Pero, ¿qué hay de la luz artificial en los templos? Desde siempre ha habido luminarias en las iglesias y éstas no han sido neutras al discurso interno del edificio, especialmente en la liturgia, que es su motor funcional principal. Sólo hay que recordar el rito de la noche de Pascua, donde cada creyente entra a oscuras en el templo llevando su candela. Iluminar el templo para ayudar a la contemplación implica tener en cuenta tanto la dimensión vertical como la horizontal del espacio, a saber, el diálogo cielo-tierra y la procesión hacia el centro de atención principal situado en el presbiterio.

Con la llegada de nuevas fuentes de energía y sus aplicaciones lumínicas, especialmente la electricidad, se plantea un nuevo diálogo entre la técnica y el simbolismo del espacio que, muy a menudo, no ha encontrado su relación adecuada. En el libro se indica, por ejemplo, el caso de la Catedral de Barcelona: ¿por qué iluminar en exceso las vueltas y dejar que el espacio se vaya oscureciendo a medida que nos acercamos al plano del suelo? De hecho, la mayoría de espacio eclesiales no fueron pensados para contemplar las vueltas. Como caso exitoso apunta el caso del baldaquín diseñado por Gaudí en la Catedral de Mallorca, donde los candelabros tienen un sentido y refuerzan el discurso propio del lugar.

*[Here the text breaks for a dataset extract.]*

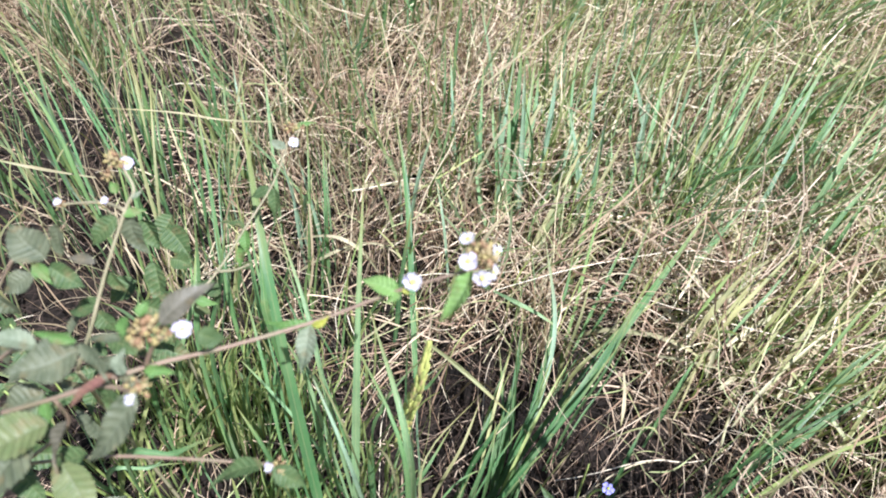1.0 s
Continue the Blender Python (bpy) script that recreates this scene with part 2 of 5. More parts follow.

Aunque el libro huye de ser un recetario fácil sí da pautas y criterios suficientes para intervenciones en el patrimonio sacro. Uno de ellos es el de las facilidades que ofrece la nueva tecnología de iluminación con LEDs; con su fácil instalación, el hecho de proporcionar luminosidad uniforme en el espacio y el consiguiente ahorro económico y energético. También resulta interesante el apartado de diseño de nuevos candelabros. Si Gaudí inició el camino con el baldaquín mencionado, ahora toca a los arquitectos actuales encontrar nuevas formas y artefactos que ayuden, de forma discreta pero decisiva, a una percepción de los templos que colaboren a su finalidad. Porque, efectivamente, iluminar una iglesia es algo más complicado que poner cuatro bombillas de la ferretería.